> _Exercise_
Keep to the lines between the one holding "5. More parts follow." and the one holding "np.concatenate(v), np.concatenate(f), mat)", inclusive, and write them out exactly.

— Begin —

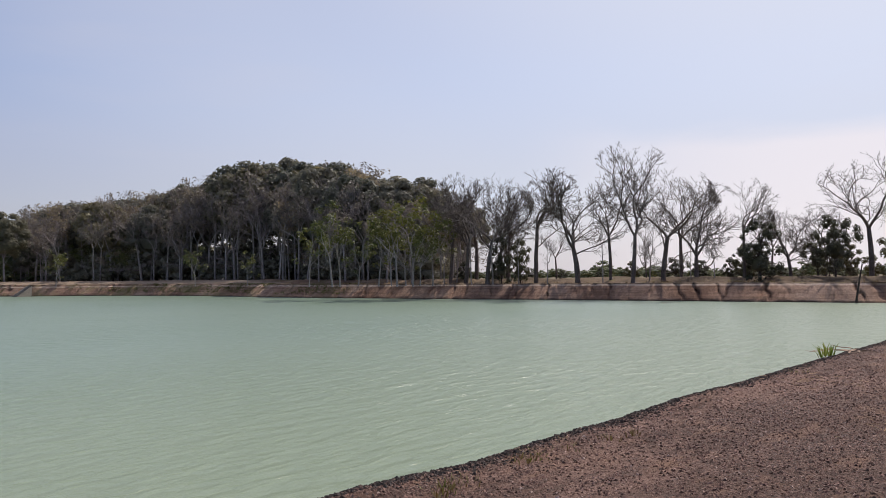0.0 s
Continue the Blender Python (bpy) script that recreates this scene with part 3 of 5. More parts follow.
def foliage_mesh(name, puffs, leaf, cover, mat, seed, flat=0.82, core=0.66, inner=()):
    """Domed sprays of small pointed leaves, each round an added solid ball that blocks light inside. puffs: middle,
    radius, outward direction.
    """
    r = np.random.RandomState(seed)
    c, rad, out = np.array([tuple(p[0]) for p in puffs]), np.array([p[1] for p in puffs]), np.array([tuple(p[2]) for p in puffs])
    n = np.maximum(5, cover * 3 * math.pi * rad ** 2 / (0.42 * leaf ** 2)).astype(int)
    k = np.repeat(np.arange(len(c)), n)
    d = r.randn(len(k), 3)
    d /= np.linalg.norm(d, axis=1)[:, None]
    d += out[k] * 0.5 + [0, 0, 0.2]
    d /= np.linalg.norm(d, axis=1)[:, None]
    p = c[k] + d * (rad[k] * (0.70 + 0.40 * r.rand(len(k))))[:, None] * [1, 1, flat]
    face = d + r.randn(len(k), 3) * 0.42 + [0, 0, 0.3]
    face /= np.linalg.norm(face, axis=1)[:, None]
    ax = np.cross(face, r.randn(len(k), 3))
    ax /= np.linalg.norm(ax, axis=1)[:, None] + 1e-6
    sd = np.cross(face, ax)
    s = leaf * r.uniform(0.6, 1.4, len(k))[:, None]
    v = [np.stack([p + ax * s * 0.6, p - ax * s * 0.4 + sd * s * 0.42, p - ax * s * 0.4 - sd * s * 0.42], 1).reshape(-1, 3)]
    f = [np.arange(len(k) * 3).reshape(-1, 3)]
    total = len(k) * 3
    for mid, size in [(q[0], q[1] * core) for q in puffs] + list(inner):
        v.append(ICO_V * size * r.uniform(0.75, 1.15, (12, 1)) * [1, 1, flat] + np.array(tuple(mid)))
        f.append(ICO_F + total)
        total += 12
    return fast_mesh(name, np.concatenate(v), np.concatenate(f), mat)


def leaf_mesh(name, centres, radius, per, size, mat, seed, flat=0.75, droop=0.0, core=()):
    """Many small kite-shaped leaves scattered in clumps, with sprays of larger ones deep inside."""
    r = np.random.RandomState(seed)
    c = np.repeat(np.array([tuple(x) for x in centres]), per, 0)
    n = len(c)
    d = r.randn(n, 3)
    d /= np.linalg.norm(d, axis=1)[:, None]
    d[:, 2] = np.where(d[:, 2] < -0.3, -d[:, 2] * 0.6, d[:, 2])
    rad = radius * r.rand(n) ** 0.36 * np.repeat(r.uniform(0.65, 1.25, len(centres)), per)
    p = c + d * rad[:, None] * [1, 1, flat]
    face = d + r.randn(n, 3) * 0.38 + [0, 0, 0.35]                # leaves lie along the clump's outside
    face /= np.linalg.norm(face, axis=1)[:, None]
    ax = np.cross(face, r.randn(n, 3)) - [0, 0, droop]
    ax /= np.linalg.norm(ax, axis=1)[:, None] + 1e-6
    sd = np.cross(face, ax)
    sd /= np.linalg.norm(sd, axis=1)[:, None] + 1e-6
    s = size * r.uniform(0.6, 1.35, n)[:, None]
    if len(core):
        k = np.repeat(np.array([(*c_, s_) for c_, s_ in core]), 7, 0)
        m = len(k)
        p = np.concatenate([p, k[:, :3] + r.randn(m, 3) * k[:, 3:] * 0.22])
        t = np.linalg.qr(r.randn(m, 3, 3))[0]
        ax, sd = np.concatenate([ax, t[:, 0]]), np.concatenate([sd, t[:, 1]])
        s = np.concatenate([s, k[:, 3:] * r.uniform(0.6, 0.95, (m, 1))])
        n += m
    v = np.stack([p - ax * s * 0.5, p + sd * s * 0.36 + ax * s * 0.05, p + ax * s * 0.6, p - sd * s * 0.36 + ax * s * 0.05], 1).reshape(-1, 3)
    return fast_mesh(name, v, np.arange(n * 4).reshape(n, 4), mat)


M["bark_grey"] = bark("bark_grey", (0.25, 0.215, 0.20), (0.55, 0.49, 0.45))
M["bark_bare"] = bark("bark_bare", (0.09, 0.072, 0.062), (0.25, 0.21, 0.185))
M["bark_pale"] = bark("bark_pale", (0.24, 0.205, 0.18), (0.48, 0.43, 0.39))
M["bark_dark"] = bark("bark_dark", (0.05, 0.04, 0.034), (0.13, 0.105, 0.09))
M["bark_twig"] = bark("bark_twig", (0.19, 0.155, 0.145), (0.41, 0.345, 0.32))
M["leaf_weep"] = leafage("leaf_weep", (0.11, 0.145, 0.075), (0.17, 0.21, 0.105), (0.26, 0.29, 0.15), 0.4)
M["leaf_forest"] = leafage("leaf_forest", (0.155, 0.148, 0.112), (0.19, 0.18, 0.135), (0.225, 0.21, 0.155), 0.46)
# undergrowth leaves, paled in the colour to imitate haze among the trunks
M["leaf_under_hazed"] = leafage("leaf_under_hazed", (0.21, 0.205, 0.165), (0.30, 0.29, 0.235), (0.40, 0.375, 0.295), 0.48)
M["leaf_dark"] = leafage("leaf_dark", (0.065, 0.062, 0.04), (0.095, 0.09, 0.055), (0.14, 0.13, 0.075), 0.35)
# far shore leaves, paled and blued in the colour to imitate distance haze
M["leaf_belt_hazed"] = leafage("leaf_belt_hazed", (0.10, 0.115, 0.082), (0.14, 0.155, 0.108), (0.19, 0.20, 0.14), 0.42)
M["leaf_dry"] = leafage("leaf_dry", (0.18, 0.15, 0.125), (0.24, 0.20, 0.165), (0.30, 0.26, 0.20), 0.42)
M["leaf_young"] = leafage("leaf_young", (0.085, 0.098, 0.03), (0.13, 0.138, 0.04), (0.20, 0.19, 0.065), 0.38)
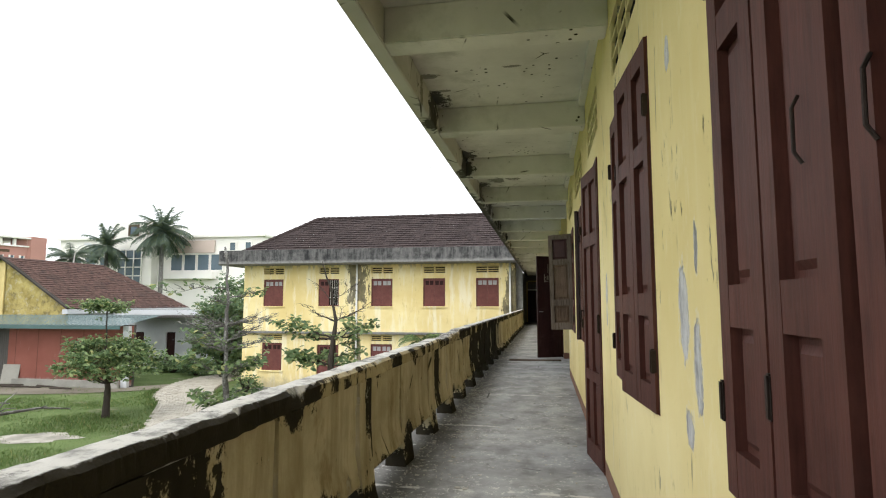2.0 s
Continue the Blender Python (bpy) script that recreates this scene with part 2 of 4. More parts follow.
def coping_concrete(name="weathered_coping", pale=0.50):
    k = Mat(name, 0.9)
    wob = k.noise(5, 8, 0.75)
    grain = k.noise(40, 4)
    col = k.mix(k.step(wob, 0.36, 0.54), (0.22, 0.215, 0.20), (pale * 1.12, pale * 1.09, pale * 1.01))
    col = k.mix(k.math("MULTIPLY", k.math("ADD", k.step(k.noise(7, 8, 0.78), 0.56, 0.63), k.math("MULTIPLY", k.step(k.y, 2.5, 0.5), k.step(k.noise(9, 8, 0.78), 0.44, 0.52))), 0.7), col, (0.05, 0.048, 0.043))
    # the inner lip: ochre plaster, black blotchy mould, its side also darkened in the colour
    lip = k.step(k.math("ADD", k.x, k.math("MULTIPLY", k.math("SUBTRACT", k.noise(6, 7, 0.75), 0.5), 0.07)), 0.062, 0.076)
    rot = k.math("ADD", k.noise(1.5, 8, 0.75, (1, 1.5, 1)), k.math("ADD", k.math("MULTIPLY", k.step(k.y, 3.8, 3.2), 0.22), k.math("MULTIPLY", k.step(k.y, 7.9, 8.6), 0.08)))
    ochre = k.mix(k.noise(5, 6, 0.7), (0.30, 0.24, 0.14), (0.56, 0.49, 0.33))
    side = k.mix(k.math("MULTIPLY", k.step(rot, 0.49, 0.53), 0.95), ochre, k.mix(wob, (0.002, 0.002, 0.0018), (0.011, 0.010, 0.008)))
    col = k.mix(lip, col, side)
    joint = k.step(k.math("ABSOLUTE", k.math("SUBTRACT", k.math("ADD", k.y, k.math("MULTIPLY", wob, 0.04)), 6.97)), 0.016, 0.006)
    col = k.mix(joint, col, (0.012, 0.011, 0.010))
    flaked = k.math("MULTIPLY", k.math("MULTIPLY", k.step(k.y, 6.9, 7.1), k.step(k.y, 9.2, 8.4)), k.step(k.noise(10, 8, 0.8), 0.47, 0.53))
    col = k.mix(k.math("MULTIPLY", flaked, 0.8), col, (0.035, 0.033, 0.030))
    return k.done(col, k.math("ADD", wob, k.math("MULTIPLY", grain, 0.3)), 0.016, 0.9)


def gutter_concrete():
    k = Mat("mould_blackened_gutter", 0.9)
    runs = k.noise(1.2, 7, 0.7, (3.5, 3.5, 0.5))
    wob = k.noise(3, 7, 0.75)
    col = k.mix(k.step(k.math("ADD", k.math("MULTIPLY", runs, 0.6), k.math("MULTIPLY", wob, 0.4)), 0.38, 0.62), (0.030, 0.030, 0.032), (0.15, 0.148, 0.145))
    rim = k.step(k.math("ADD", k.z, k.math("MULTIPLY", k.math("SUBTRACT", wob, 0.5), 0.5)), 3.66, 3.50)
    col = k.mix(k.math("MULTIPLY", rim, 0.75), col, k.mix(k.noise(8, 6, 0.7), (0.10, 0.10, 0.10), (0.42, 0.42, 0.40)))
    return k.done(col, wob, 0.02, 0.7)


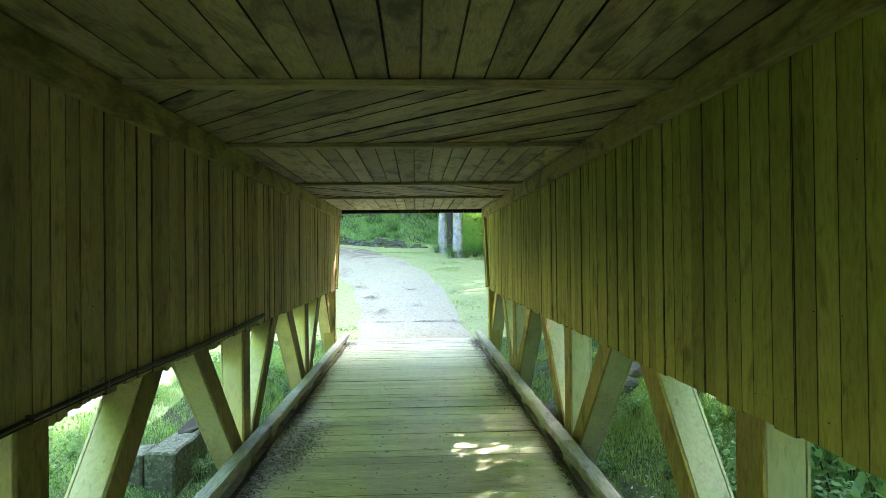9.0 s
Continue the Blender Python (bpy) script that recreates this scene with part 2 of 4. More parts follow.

— End —

> _Exercise output_
Continue the Blender Python (bpy) script that recreates this scene with part 3 of 5. More parts follow.
def foliage_mesh(name, puffs, leaf, cover, mat, seed, flat=0.82, core=0.66, inner=()):
    """Domed sprays of small pointed leaves, each round an added solid ball that blocks light inside. puffs: middle,
    radius, outward direction.
    """
    r = np.random.RandomState(seed)
    c, rad, out = np.array([tuple(p[0]) for p in puffs]), np.array([p[1] for p in puffs]), np.array([tuple(p[2]) for p in puffs])
    n = np.maximum(5, cover * 3 * math.pi * rad ** 2 / (0.42 * leaf ** 2)).astype(int)
    k = np.repeat(np.arange(len(c)), n)
    d = r.randn(len(k), 3)
    d /= np.linalg.norm(d, axis=1)[:, None]
    d += out[k] * 0.5 + [0, 0, 0.2]
    d /= np.linalg.norm(d, axis=1)[:, None]
    p = c[k] + d * (rad[k] * (0.70 + 0.40 * r.rand(len(k))))[:, None] * [1, 1, flat]
    face = d + r.randn(len(k), 3) * 0.42 + [0, 0, 0.3]
    face /= np.linalg.norm(face, axis=1)[:, None]
    ax = np.cross(face, r.randn(len(k), 3))
    ax /= np.linalg.norm(ax, axis=1)[:, None] + 1e-6
    sd = np.cross(face, ax)
    s = leaf * r.uniform(0.6, 1.4, len(k))[:, None]
    v = [np.stack([p + ax * s * 0.6, p - ax * s * 0.4 + sd * s * 0.42, p - ax * s * 0.4 - sd * s * 0.42], 1).reshape(-1, 3)]
    f = [np.arange(len(k) * 3).reshape(-1, 3)]
    total = len(k) * 3
    for mid, size in [(q[0], q[1] * core) for q in puffs] + list(inner):
        v.append(ICO_V * size * r.uniform(0.75, 1.15, (12, 1)) * [1, 1, flat] + np.array(tuple(mid)))
        f.append(ICO_F + total)
        total += 12
    return fast_mesh(name, np.concatenate(v), np.concatenate(f), mat)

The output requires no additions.